Essential calibration procedures

Sparse data tomography is not the only area that calls for an artistic hand. Keeping the bolometers operating during a 30-minute pulse and then re-calibrating them for the next experiment will also require a delicate touch.

"One challenge is that during operation of the machine, the heat generated during an experiment will cause the environment to heat up," says Hans Meister of the Max Planck Institute for Plasma Physics, project leader of the consortium that designs the ITER bolometer. "So we'll have to determine before every plasma discharge the temperature-dependent calibration parameters to avoid any long-term slow drift. Fortunately, though, the calibration procedure is straightforward. We just send a specific amount of electrical voltage onto the resistors, which heats up the absorber. The resulting exponential decay of the temperature of the absorber, measured by the resistance underneath, makes it possible to determine the calibration constants of the bolometers."

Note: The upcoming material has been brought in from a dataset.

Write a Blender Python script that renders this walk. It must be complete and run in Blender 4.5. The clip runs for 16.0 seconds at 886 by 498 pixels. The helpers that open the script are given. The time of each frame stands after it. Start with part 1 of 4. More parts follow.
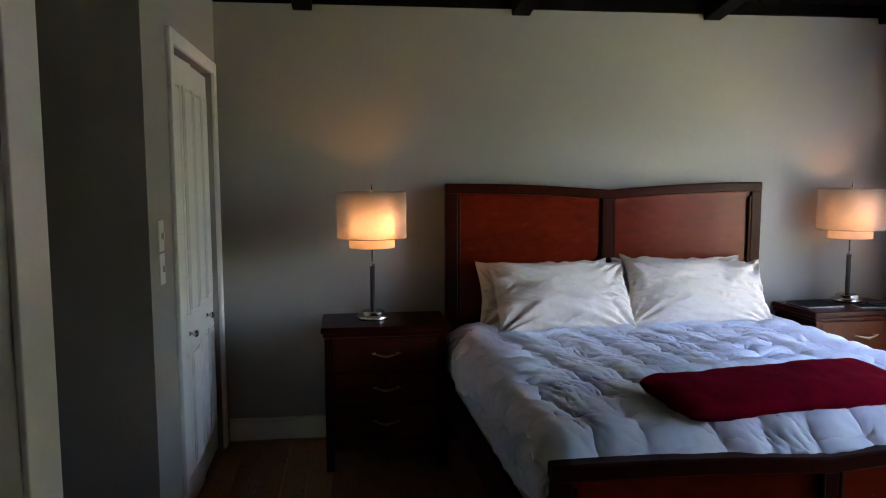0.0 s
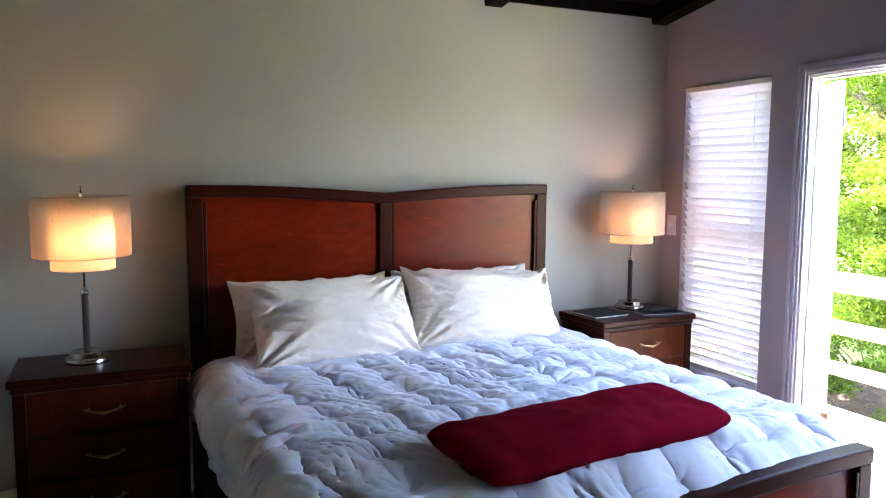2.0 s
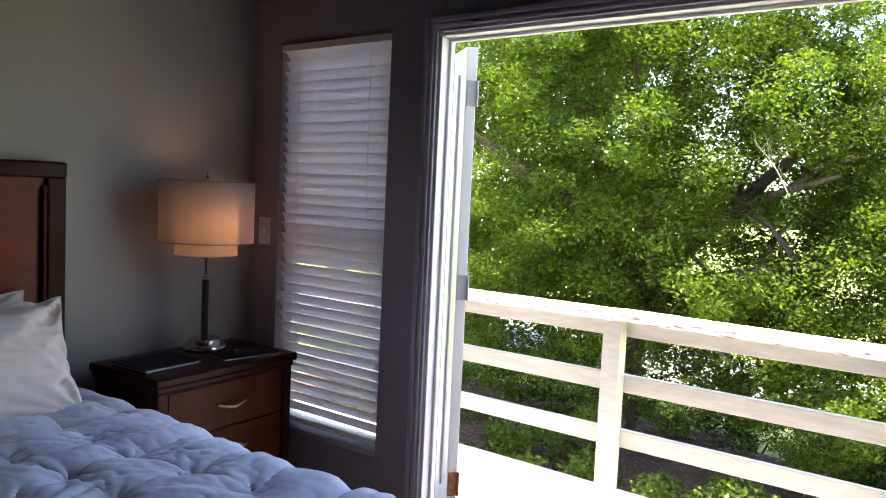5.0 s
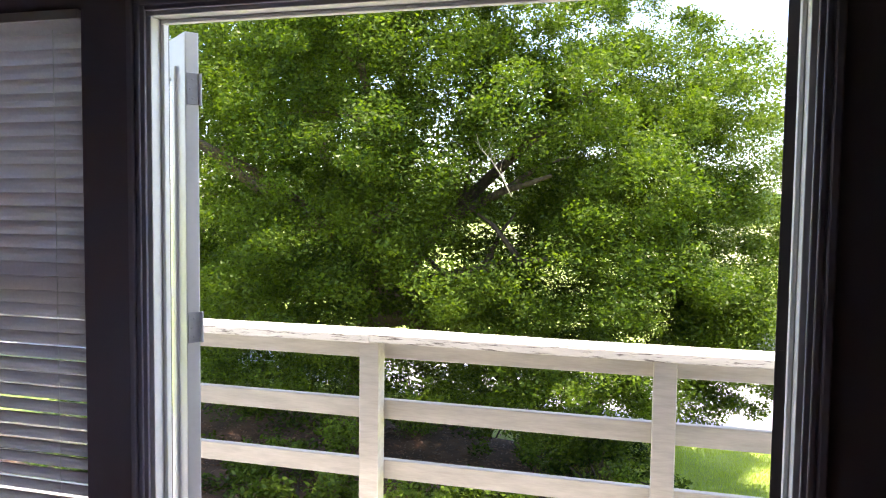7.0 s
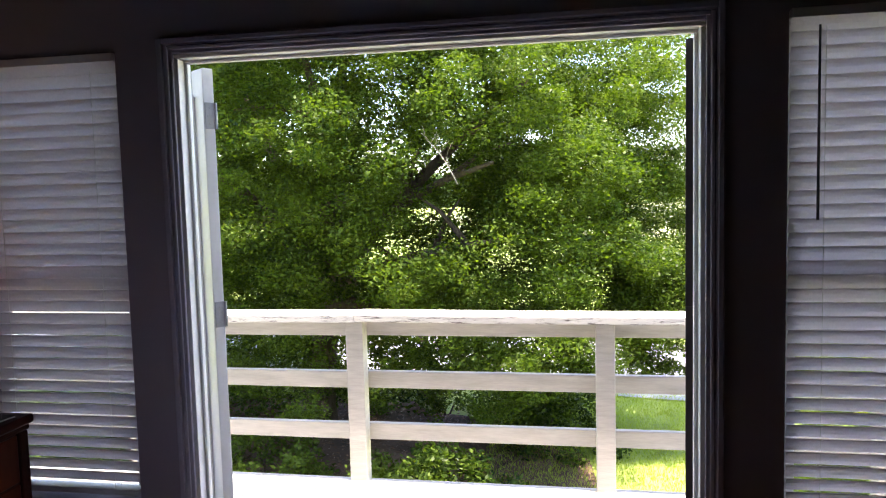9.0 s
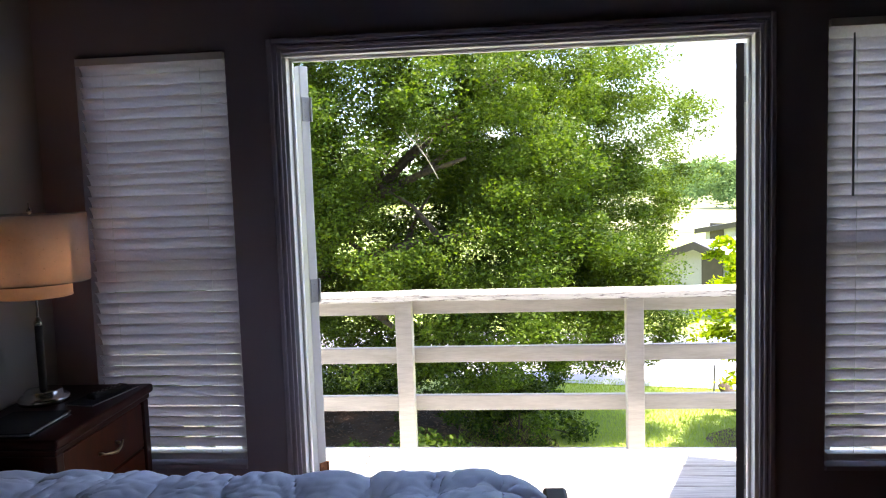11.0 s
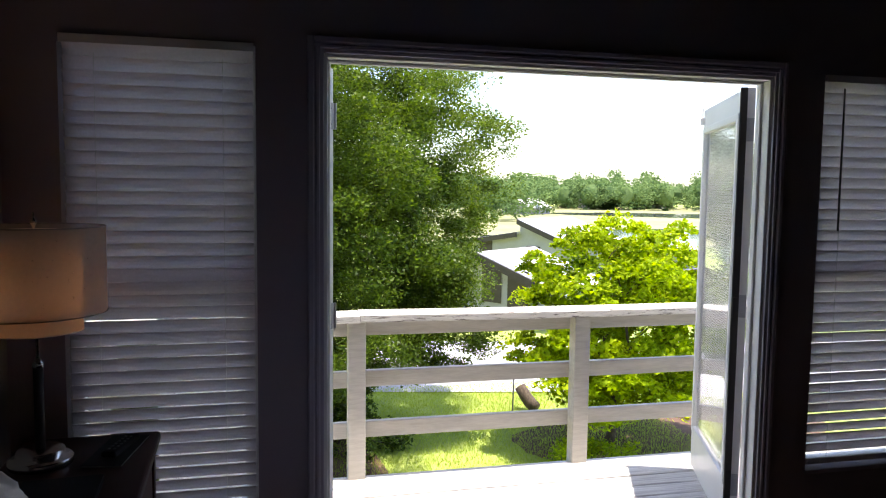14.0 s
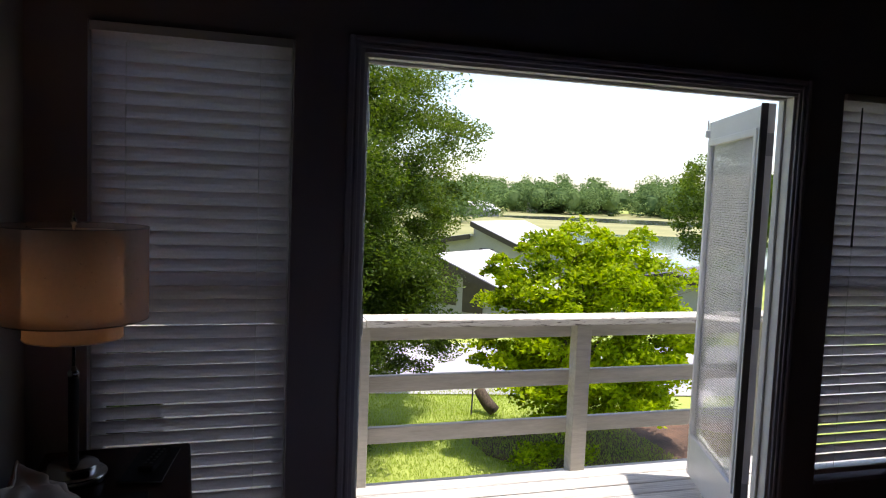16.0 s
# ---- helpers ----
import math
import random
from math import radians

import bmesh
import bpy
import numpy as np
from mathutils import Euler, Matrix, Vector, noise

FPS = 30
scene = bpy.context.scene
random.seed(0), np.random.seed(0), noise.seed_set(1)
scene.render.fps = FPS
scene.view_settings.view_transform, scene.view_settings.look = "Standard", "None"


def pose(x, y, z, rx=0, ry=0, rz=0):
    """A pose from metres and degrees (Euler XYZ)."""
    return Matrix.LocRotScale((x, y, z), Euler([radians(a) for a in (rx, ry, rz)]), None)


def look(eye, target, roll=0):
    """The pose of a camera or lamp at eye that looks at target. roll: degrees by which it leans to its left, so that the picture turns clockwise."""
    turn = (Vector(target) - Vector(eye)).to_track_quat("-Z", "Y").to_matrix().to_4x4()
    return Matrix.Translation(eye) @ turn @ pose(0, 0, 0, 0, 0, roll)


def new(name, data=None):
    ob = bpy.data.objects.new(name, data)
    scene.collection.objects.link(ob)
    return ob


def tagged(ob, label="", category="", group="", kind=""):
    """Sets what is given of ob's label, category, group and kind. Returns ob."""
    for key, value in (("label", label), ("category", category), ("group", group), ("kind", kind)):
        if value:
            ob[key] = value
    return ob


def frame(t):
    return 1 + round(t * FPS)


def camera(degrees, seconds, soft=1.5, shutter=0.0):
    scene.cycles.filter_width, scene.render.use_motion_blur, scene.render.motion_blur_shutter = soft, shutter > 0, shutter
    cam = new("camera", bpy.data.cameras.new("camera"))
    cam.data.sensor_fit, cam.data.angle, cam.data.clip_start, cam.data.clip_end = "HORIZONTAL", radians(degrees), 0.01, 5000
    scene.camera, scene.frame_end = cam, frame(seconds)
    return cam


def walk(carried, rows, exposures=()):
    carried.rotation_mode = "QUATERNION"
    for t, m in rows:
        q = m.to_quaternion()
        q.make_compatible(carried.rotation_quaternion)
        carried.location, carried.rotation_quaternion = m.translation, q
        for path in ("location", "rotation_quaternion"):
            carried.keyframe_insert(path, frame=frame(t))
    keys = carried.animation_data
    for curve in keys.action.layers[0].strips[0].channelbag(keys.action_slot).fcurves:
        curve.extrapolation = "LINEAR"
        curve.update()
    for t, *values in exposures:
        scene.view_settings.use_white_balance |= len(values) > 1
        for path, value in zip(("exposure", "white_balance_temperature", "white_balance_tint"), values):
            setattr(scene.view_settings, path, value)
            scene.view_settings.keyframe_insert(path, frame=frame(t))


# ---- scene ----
cam = camera(62.2, 16.0, 1.1)
PATH = [
    (0, (0.036, -0.004, 1.547), (0.286, 1.97, 1.347), -0.2),
    (0.5, (0.095, 0.084, 1.525), (0.403, 2.051, 1.334), -0.5),
    (1, (0.218, 0.226, 1.525), (0.593, 2.185, 1.38), 2.0),
    (1.5, (0.287, 0.356, 1.496), (0.81, 2.275, 1.292), 2.4),
    (2, (0.277, 0.618, 1.557), (1.09, 2.434, 1.353), 0.3),
    (2.5, (0.252, 0.872, 1.48), (1.375, 2.517, 1.302), 1.1),
    (3, (0.448, 1.019, 1.461), (1.604, 2.645, 1.319), 3.4),
    (3.5, (0.617, 1.193, 1.462), (1.894, 2.725, 1.313), 2.1),
    (4, (0.802, 1.334, 1.502), (2.266, 2.689, 1.360), -0.2),
    (4.5, (1.012, 1.470, 1.490), (2.543, 2.748, 1.355), 1.9),
    (5, (1.2, 1.566, 1.449), (2.815, 2.737, 1.301), 2.7),
    (7.5, (1.54, 1.833, 1.511), (3.485, 2.278, 1.38), 0.2),
    (8, (1.36, 1.797, 1.533), (3.303, 2.244, 1.377), -0.1),
    (8.5, (1.18, 1.746, 1.522), (3.124, 2.198, 1.386), 0.6),
    (9, (0.972, 1.836, 1.543), (2.932, 2.196, 1.383), -1.5),
    (11.5, (0.543, 2.541, 1.502), (2.53, 2.68, 1.327), -0.4),
    (12, (0.606, 2.764, 1.556), (2.595, 2.811, 1.343), 1.1),
    (12.5, (0.598, 2.978, 1.557), (2.576, 2.818, 1.306), -2.1),
    (13, (0.678, 3.107, 1.543), (2.661, 2.928, 1.356), 0.4),
    (13.5, (0.722, 3.222, 1.556), (2.697, 2.975, 1.364), 1.9),
    (14, (0.77, 3.432, 1.574), (2.712, 2.983, 1.414), 0.7),
    (14.5, (0.801, 3.561, 1.578), (2.738, 3.084, 1.436), 2.1),
    (15, (0.847, 3.641, 1.583), (2.748, 3.055, 1.377), 3.0),
    (15.5, (0.851, 3.692, 1.583), (2.745, 3.072, 1.411), 2.6),
    (16, (0.907, 3.728, 1.587), (2.813, 3.141, 1.432), 2.3),
]
EXPOSURES = [(0.0, 4.85, 7000, 19), (0.3, 5.95, 6900, 20), (0.6, 6.4, 6850, 20), (1.5, 6.15, 6850, 19), (2.0, 5.65, 6900, 19), (2.5, 5.25, 6950, 21), (3.5, 4.5, 7050, 21), (5.0, 3.35, 7100, 20),
             (7.5, 2.6, 7100, 19), (9.0, 2.7, 6950, 20), (11.5, 2.78, 6850, 19), (12.5, 2.4, 6850, 19), (14.5, 1.7, 6950, 17), (16.0, 1.08, 6950, 17)]
walk(cam, [(t, look(eye, target, roll)) for t, eye, target, roll in PATH], EXPOSURES)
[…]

"However the long discharge times in ITER also result in temperature changes of the environment in between calibrations and thus call for additional measures," Meister points out. "Recording not only the voltage but also the current through the bridge circuit enables us to devise the required schemes for calculating the temperature changes and compensations for the change in calibration parameters."

¹ A bolometer (from the ancient Greek ballein, to throw, to send) is a device for measuring the power of incident electromagnetic radiation via the heating of a material with a temperature-dependent electrical resistance.